(SOURCE EXCERPT):
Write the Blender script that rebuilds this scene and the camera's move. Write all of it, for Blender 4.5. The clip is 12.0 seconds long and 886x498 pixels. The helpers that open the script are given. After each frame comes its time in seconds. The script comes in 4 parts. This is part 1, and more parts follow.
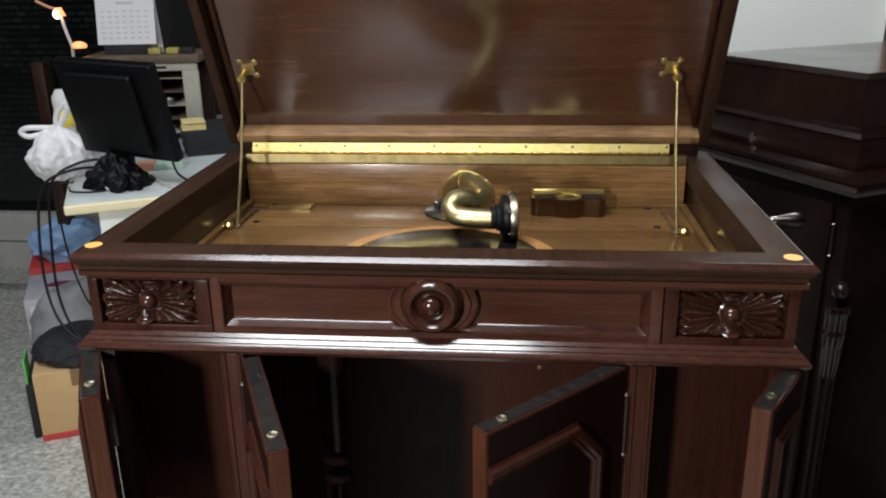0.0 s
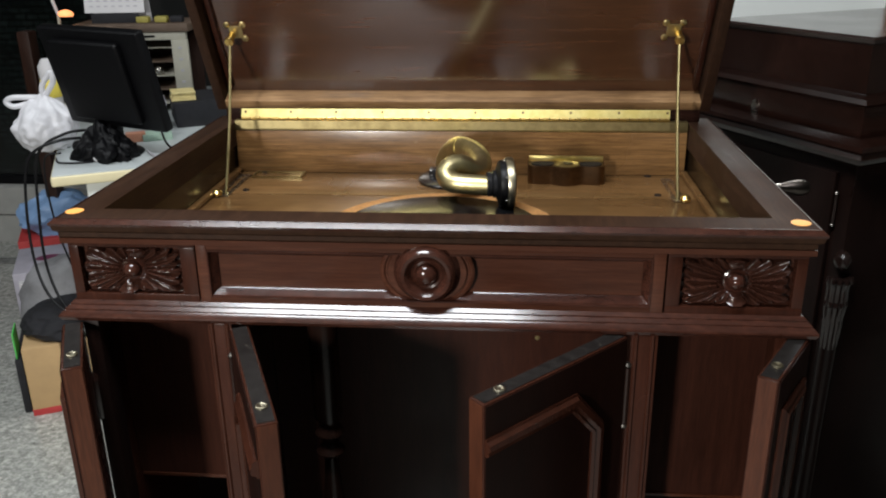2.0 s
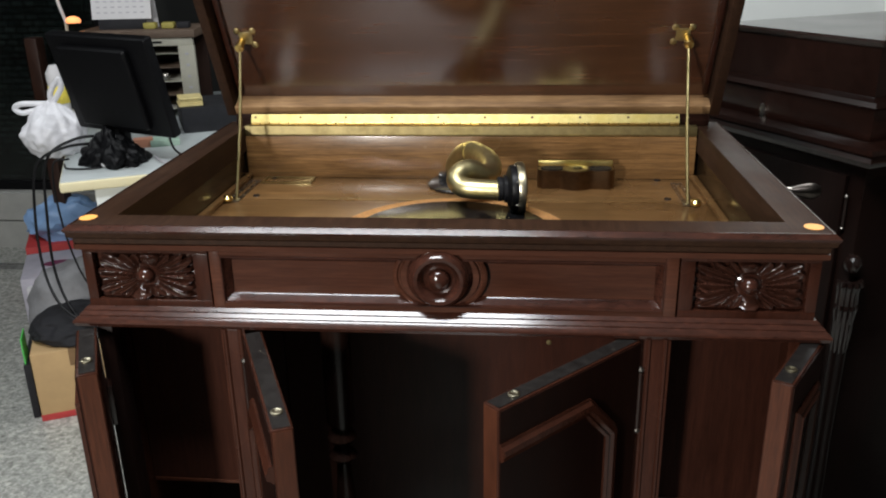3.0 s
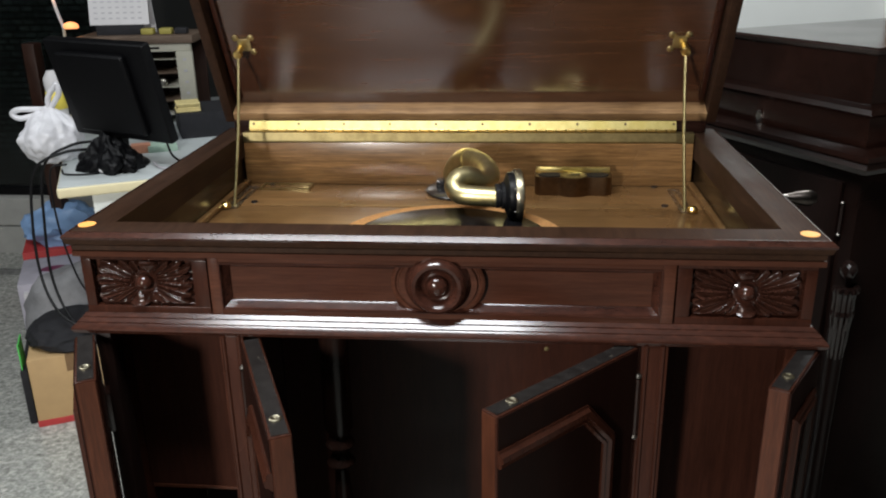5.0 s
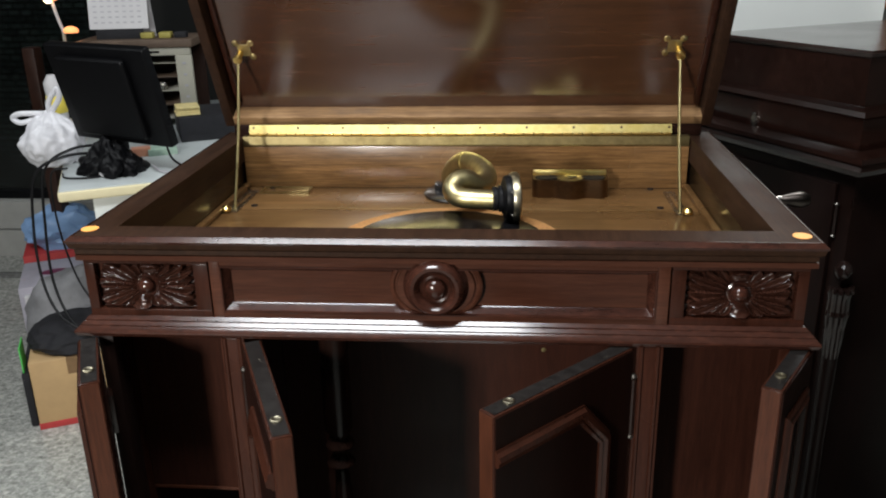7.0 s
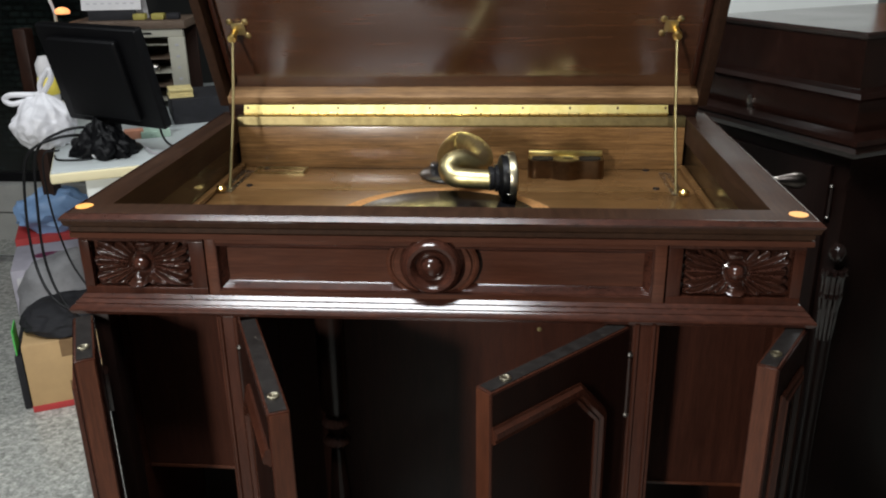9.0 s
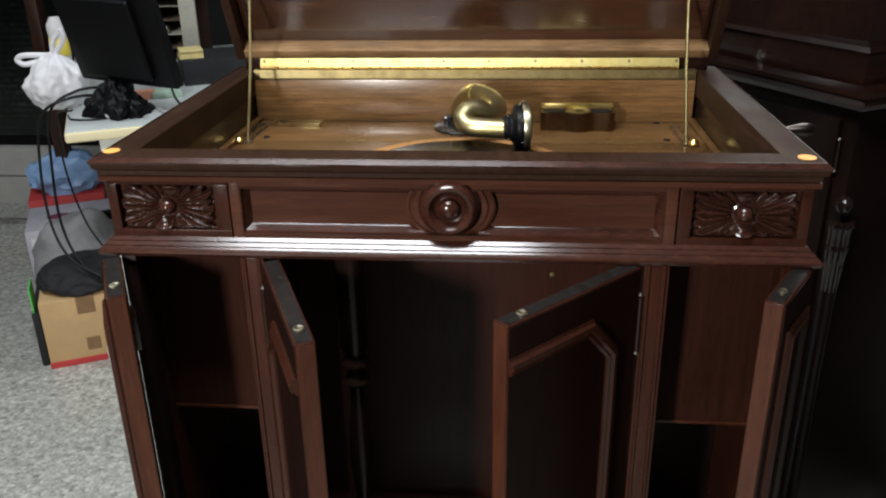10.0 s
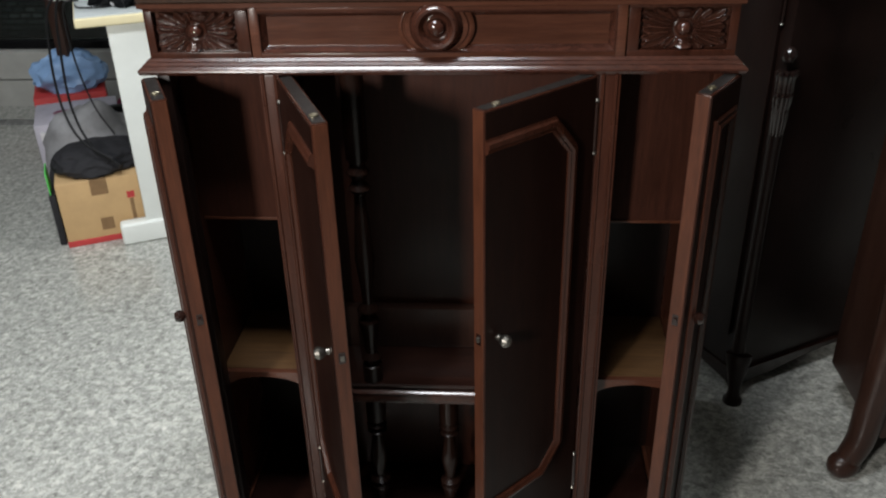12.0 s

(YOUR INSTRUCTIONS):
Copy out all the data without changing anything, and drop the pictures.

(RESULT OF THE TASK):
Write the Blender script that rebuilds this scene and the camera's move. Write all of it, for Blender 4.5. The clip is 12.0 seconds long and 886x498 pixels. The helpers that open the script are given. After each frame comes its time in seconds. The script comes in 4 parts. This is part 1, and more parts follow.
0.0 s
2.0 s
3.0 s
5.0 s
7.0 s
9.0 s
10.0 s
12.0 s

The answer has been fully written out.